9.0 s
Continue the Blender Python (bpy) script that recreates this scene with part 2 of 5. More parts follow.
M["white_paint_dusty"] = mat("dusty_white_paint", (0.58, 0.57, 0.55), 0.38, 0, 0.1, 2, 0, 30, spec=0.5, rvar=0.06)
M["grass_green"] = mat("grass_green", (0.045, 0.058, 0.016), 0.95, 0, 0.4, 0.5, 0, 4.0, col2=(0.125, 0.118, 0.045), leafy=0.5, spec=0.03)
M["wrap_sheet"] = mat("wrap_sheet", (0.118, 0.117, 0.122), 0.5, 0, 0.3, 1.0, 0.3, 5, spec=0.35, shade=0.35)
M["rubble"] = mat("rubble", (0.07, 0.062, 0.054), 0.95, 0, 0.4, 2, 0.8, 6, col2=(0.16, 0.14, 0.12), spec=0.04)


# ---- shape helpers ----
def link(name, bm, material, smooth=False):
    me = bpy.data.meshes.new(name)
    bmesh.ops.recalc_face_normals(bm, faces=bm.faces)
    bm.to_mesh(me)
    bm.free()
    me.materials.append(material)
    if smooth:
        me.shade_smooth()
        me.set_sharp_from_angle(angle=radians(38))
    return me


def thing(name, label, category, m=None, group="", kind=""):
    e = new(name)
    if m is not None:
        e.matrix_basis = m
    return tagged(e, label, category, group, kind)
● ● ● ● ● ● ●
> Task directions
Give every line of the material again, exactly as it reads.

> Answer to the task
9.0 s
Continue the Blender Python (bpy) script that recreates this scene with part 2 of 5. More parts follow.
M["white_paint_dusty"] = mat("dusty_white_paint", (0.58, 0.57, 0.55), 0.38, 0, 0.1, 2, 0, 30, spec=0.5, rvar=0.06)
M["grass_green"] = mat("grass_green", (0.045, 0.058, 0.016), 0.95, 0, 0.4, 0.5, 0, 4.0, col2=(0.125, 0.118, 0.045), leafy=0.5, spec=0.03)
M["wrap_sheet"] = mat("wrap_sheet", (0.118, 0.117, 0.122), 0.5, 0, 0.3, 1.0, 0.3, 5, spec=0.35, shade=0.35)
M["rubble"] = mat("rubble", (0.07, 0.062, 0.054), 0.95, 0, 0.4, 2, 0.8, 6, col2=(0.16, 0.14, 0.12), spec=0.04)


# ---- shape helpers ----
def link(name, bm, material, smooth=False):
    me = bpy.data.meshes.new(name)
    bmesh.ops.recalc_face_normals(bm, faces=bm.faces)
    bm.to_mesh(me)
    bm.free()
    me.materials.append(material)
    if smooth:
        me.shade_smooth()
        me.set_sharp_from_angle(angle=radians(38))
    return me


def thing(name, label, category, m=None, group="", kind=""):
    e = new(name)
    if m is not None:
        e.matrix_basis = m
    return tagged(e, label, category, group, kind)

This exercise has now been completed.